Summary
16. Yüzyılda Derlenmiş Bir Şiir Mecmuasında Dört Nevruziye Örneği: Medhî, Sücûdî, Cafer Çelebi ve Lutfî’nin Nevruziyeleri
Tarihin eski toplumlarında ve onların devamı olan bugünkü
nesillerde bahar mevsiminin gelişi, tabiatin dirilişi,
doğaya ve hayata bereket gelmesi büyük bir sevinç ve
coşkunluk ile karşılanır. Adeta yeni bir hayatın başlaması
demek olan nevruz ise asırlardır bir bayram günü kabul
edilerek kutlanmaktadır. Özellikle Türk toplumlarında,
hangi coğrafyada olursa olsun nevruz, bayram olmanın
ötesinde kendisine kutsallık atfedilen özel bir gün kabul
edilir. Nevruz konulu edebî verimlere sözlü edebiyat
dönemlerinden itibaren rastlanır. Efsane ve destanlarda,
masal ve hikâyelerde, şiirde, romanda, tiyatroda, kısacası
her edebî türde nevruzu görmek mümkündür. Edebiyat
tarihimizin uzun bir dönemini oluşturan Klasik Türk
Edebiyatı/Divan Edebiyatı sahasında nevruzu anlatan çok
sayıda şiir yazılmıştır. Bu edebî türe genel olarak “nevruziye”
denir. 16. yüzyılda derlendiği bilinen bir kasideler
mecmuasında dört şairin nevruziyeleri bulunmaktadır.

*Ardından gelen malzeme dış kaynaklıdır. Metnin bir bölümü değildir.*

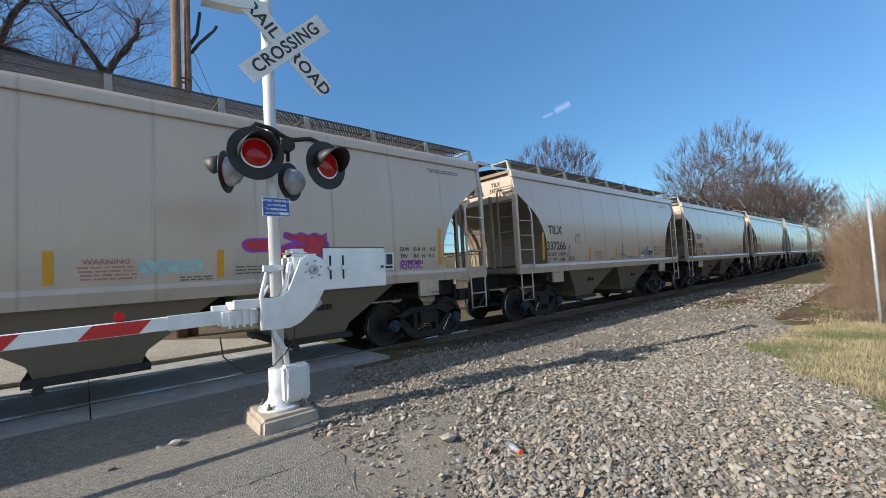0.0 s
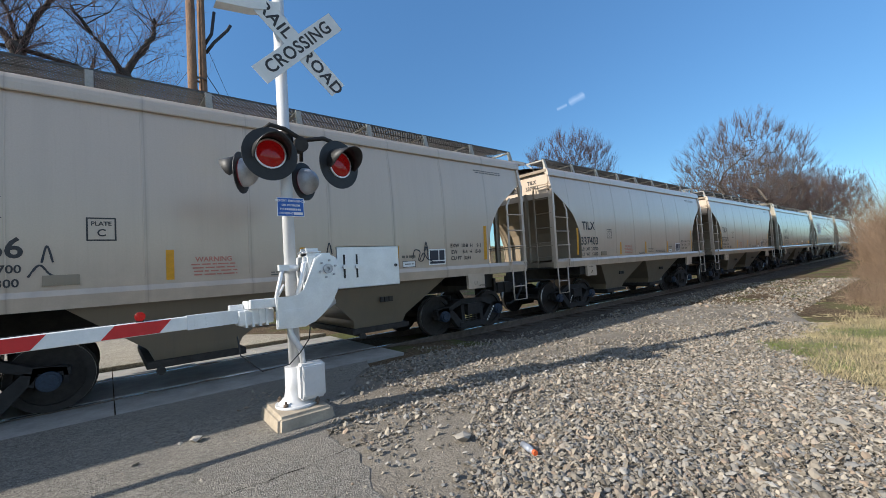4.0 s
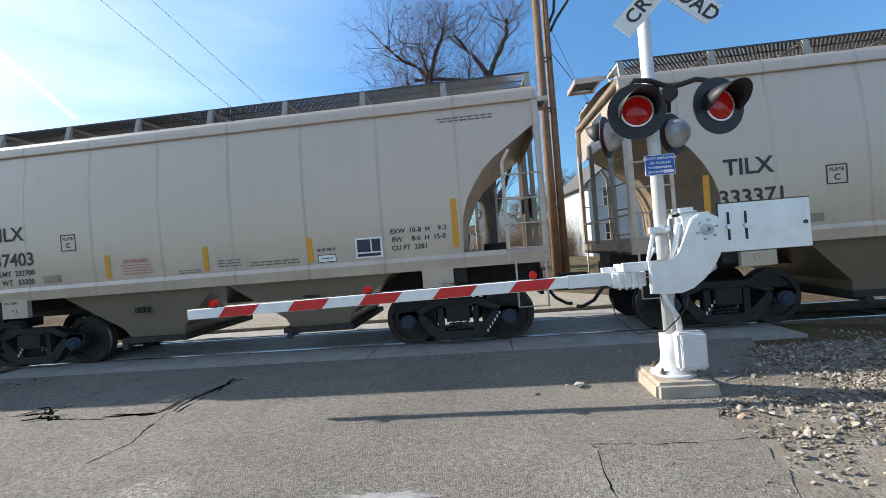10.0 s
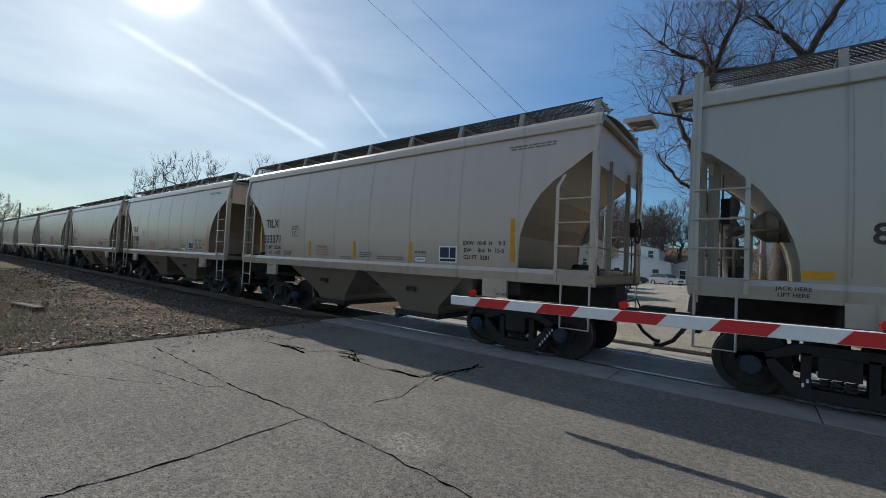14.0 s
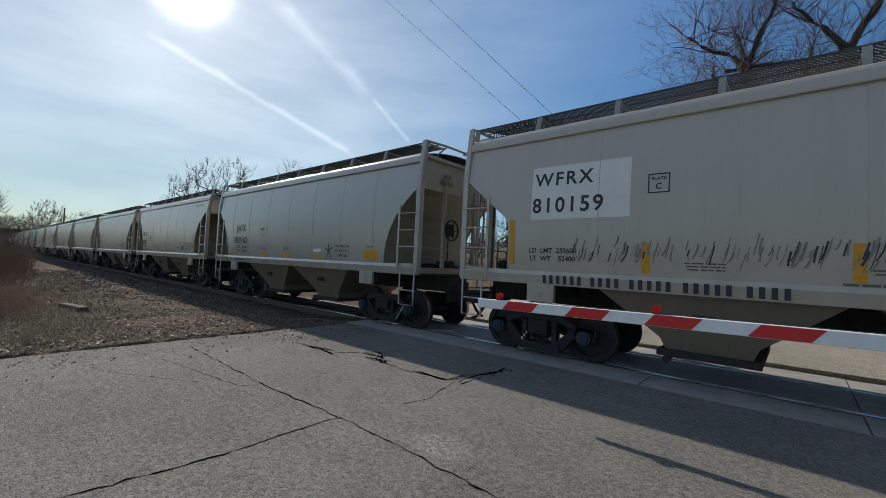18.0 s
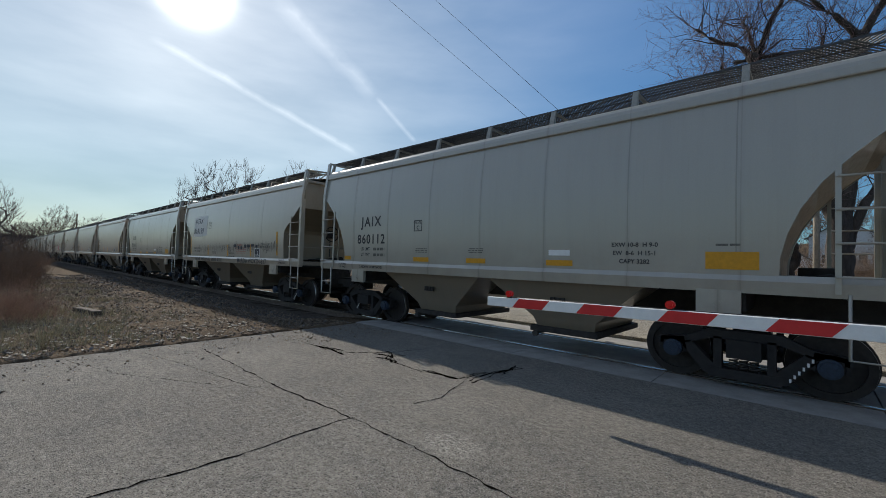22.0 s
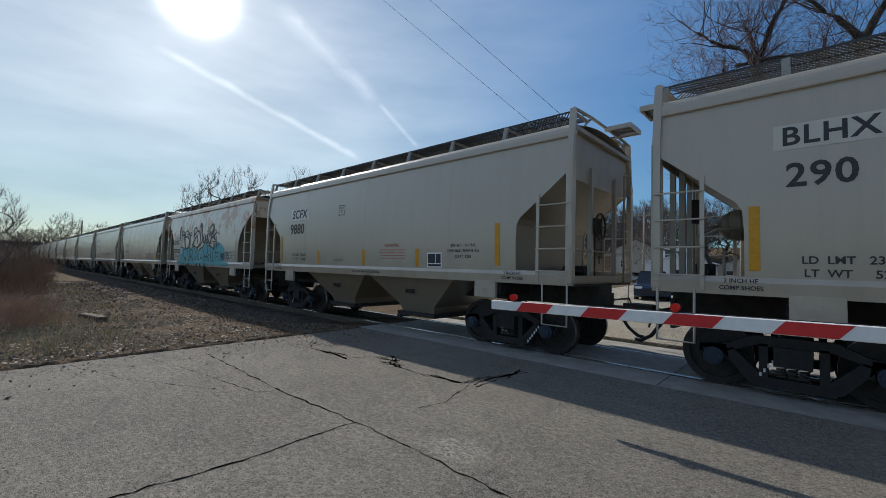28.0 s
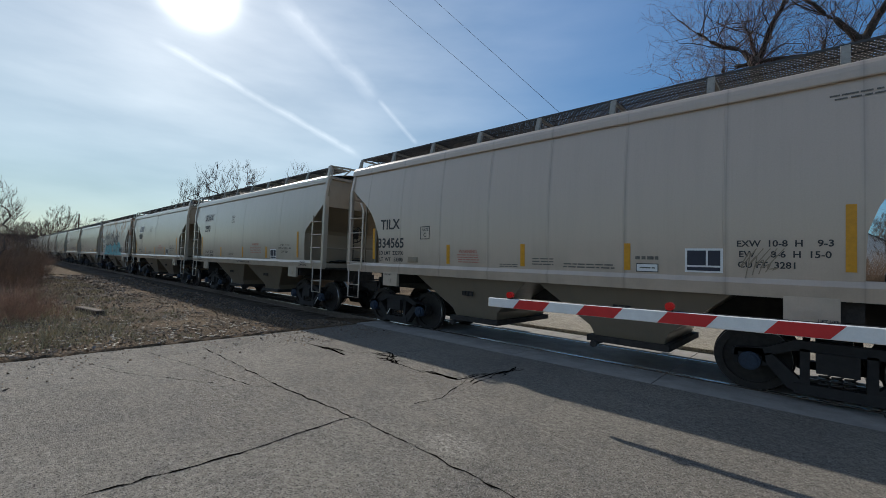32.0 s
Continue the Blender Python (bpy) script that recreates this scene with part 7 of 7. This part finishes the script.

Medhî, Sücûdî, Cafer Çelebi ve Lutfî’ye ait olan bu metinler
çeşitli yönlerden incelenmiş ve mukayese de yapılmak
suretiyle Osmanlı dönemi şairlerinden dördünün nevruz
anlayışı ve anlatımı ortaya konulmaya çalışılmıştır.
Keywords
Nevruz, nevruziye, mecmua, edebî tür.